WHAT TO PRODUCE:
In the listing below, locate the line containing "2 of 5. More parts follow." and the line containing "return material(name, build)". Output both of them and every line between, exactly as written, and nothing more.

** start of DATA SECTION **

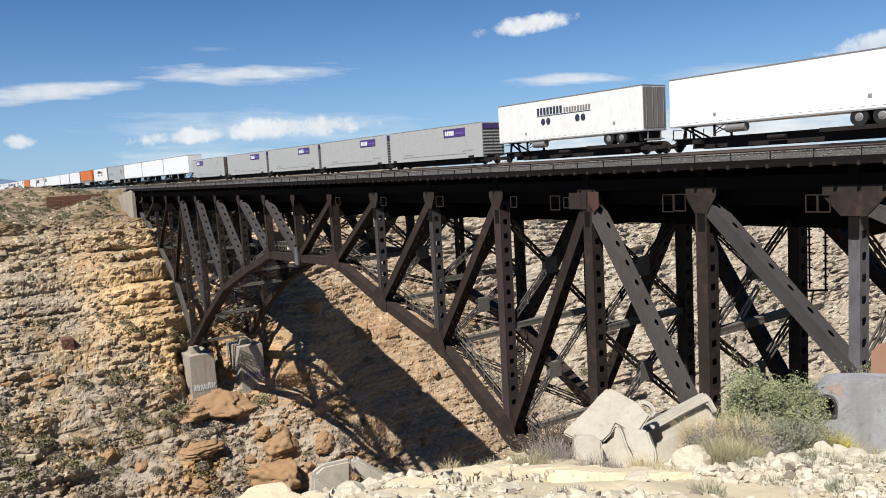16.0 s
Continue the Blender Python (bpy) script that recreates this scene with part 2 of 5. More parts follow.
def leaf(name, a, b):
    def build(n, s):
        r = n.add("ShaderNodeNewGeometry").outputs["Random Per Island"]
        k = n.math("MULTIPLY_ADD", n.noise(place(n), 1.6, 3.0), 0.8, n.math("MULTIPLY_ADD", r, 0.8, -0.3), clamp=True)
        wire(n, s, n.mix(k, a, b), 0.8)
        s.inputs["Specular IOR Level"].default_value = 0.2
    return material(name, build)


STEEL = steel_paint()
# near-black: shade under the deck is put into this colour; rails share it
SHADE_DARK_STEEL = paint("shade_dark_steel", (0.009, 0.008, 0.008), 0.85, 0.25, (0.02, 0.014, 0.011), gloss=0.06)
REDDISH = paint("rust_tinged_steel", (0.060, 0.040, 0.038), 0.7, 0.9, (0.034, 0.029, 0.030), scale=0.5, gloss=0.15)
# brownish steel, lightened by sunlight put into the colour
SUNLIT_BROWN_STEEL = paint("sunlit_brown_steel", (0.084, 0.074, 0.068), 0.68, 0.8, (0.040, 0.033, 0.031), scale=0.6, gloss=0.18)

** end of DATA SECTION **
** start of DATA SECTION **

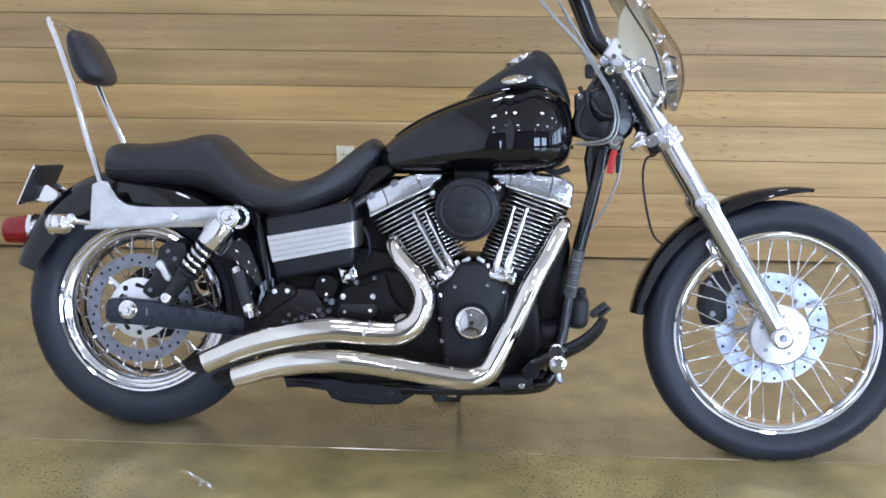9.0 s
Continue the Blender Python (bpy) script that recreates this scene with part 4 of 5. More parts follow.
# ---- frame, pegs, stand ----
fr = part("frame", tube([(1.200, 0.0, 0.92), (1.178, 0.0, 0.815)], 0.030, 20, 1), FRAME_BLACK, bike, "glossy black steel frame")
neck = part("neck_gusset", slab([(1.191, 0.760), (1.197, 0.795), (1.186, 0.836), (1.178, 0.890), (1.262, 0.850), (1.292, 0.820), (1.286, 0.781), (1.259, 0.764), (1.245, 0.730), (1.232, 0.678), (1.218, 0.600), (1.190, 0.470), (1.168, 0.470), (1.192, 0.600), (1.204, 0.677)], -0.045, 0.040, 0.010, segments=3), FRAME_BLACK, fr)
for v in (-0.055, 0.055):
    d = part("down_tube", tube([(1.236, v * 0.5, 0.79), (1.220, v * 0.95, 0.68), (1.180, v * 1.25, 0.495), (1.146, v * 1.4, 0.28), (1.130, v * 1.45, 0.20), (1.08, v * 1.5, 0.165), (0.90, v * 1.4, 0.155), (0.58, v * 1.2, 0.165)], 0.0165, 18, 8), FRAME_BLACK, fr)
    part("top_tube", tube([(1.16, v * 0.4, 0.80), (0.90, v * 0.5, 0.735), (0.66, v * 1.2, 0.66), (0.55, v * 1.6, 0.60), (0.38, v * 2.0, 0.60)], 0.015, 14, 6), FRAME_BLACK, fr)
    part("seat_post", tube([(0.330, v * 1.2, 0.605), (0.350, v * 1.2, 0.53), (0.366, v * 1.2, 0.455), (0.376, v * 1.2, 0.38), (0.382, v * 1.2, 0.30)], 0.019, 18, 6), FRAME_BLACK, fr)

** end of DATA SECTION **

IN RESPONSE:
Continue the Blender Python (bpy) script that recreates this scene with part 2 of 5. More parts follow.
def leaf(name, a, b):
    def build(n, s):
        r = n.add("ShaderNodeNewGeometry").outputs["Random Per Island"]
        k = n.math("MULTIPLY_ADD", n.noise(place(n), 1.6, 3.0), 0.8, n.math("MULTIPLY_ADD", r, 0.8, -0.3), clamp=True)
        wire(n, s, n.mix(k, a, b), 0.8)
        s.inputs["Specular IOR Level"].default_value = 0.2
    return material(name, build)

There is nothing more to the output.